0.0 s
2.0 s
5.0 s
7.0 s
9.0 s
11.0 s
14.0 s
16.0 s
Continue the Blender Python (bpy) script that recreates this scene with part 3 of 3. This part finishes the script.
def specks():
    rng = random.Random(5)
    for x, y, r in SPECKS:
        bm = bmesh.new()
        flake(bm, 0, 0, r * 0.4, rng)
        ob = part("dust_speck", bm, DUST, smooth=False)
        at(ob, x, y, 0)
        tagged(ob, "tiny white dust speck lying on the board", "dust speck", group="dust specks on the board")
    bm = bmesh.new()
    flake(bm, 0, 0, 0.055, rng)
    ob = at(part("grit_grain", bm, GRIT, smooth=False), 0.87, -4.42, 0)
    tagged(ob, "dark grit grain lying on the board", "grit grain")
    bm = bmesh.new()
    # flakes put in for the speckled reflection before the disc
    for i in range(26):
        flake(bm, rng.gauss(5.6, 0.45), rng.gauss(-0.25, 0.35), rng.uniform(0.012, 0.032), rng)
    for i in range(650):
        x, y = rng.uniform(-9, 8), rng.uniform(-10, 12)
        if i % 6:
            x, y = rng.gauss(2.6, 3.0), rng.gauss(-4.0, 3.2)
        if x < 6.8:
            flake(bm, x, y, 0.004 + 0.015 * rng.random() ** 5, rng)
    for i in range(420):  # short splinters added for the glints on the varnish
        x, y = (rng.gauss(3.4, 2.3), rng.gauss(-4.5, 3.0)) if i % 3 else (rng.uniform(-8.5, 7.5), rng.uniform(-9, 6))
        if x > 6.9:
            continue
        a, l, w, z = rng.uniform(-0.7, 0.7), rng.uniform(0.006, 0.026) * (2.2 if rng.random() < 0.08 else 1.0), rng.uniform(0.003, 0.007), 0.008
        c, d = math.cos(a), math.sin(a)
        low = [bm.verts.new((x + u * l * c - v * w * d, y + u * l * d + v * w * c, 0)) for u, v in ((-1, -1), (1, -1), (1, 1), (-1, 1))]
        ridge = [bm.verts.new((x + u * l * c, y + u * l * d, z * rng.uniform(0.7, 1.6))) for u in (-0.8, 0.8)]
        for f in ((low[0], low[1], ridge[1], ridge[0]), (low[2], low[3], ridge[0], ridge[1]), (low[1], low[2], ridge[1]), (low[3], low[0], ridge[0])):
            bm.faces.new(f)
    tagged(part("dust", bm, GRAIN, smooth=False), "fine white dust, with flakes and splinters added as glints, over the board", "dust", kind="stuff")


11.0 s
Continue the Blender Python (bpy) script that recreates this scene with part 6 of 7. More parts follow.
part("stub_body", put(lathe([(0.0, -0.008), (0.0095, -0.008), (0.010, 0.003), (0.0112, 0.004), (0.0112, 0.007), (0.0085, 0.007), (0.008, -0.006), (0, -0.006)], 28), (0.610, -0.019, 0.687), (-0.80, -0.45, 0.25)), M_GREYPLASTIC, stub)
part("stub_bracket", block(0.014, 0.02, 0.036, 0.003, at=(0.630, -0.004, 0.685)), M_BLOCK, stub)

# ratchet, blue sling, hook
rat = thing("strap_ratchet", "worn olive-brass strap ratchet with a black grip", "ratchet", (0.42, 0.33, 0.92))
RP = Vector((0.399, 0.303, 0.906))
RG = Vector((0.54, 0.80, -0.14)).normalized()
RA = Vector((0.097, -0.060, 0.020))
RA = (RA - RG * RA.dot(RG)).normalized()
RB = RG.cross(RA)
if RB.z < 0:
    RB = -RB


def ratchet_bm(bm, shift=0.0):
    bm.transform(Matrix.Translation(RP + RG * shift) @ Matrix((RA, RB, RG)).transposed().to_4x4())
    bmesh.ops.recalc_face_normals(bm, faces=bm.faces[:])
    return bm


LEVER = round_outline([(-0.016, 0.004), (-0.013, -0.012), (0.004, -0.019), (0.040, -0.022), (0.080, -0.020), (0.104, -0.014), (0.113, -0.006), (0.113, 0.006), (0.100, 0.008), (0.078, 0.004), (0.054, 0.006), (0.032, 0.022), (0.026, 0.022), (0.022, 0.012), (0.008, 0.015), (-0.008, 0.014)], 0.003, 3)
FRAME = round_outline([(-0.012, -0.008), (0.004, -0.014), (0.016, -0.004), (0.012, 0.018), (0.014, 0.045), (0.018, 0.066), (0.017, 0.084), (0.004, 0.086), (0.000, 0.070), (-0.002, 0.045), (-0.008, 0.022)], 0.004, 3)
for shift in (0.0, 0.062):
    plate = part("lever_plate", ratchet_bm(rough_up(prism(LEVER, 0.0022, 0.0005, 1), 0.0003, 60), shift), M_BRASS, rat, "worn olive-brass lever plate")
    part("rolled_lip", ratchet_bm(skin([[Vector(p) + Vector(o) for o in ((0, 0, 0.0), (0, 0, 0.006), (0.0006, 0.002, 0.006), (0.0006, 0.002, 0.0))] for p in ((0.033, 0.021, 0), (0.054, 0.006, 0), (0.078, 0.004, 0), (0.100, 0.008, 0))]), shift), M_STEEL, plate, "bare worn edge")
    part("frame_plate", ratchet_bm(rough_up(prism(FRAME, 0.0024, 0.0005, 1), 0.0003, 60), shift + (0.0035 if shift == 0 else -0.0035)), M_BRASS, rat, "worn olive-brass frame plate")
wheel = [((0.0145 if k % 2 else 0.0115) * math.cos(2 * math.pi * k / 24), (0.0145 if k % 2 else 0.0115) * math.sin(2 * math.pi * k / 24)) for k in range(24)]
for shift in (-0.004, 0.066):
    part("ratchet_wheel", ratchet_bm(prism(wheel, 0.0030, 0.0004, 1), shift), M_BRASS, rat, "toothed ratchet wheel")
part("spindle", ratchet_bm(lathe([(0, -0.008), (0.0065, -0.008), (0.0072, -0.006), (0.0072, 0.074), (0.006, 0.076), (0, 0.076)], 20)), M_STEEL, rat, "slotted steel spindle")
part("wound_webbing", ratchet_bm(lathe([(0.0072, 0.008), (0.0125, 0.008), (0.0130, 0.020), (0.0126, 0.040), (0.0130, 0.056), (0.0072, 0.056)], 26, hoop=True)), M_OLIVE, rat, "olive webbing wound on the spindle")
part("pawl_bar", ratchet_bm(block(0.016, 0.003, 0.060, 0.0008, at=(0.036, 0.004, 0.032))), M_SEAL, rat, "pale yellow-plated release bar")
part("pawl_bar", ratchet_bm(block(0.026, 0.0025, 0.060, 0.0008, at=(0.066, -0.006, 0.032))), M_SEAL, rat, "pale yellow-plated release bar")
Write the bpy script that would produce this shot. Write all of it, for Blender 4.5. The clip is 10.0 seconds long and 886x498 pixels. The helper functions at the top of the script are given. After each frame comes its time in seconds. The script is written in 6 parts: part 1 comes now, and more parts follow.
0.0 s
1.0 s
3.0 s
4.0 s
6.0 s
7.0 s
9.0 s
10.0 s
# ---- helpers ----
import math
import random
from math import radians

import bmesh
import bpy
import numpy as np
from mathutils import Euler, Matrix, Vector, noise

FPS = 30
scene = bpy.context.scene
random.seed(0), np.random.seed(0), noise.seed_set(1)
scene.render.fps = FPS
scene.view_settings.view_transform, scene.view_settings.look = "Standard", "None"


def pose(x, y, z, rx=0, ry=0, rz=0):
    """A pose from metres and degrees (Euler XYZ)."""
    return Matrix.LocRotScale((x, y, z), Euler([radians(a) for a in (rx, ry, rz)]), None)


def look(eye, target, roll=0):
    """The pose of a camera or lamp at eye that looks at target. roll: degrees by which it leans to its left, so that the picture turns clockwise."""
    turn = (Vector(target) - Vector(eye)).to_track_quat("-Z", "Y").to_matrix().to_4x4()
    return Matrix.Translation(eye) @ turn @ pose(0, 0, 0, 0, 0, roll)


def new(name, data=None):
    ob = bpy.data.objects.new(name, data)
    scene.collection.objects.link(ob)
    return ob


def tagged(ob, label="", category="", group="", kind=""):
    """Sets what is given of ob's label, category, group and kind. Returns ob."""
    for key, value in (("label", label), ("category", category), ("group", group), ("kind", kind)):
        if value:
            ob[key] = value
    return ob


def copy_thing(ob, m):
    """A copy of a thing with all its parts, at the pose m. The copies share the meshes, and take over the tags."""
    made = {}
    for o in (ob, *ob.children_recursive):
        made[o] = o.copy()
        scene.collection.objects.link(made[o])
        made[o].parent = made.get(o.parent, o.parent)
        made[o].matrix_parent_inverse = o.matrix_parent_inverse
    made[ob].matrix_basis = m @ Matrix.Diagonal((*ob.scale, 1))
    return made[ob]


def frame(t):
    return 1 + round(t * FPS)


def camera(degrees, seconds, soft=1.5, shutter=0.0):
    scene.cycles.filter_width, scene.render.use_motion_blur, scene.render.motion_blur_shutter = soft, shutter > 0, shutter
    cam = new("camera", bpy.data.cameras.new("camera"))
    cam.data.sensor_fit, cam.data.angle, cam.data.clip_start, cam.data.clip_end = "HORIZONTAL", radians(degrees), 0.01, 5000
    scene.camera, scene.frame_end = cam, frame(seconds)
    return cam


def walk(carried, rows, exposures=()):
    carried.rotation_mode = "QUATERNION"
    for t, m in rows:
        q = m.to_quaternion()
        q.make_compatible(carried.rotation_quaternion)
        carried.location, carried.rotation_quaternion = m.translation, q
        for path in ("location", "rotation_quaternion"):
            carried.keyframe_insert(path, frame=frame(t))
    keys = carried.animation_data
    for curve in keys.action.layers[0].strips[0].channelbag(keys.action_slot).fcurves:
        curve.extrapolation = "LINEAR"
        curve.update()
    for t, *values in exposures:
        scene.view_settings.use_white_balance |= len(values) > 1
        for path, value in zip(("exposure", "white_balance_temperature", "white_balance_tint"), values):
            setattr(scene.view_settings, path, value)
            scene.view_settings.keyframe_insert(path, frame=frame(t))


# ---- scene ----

Job> The line containing "q = m.to_quaternion()" marks the start; retype it and each line after it through the end of the records above, exactly.

Reply>
        q = m.to_quaternion()
        q.make_compatible(carried.rotation_quaternion)
        carried.location, carried.rotation_quaternion = m.translation, q
        for path in ("location", "rotation_quaternion"):
            carried.keyframe_insert(path, frame=frame(t))
    keys = carried.animation_data
    for curve in keys.action.layers[0].strips[0].channelbag(keys.action_slot).fcurves:
        curve.extrapolation = "LINEAR"
        curve.update()
    for t, *values in exposures:
        scene.view_settings.use_white_balance |= len(values) > 1
        for path, value in zip(("exposure", "white_balance_temperature", "white_balance_tint"), values):
            setattr(scene.view_settings, path, value)
            scene.view_settings.keyframe_insert(path, frame=frame(t))


# ---- scene ----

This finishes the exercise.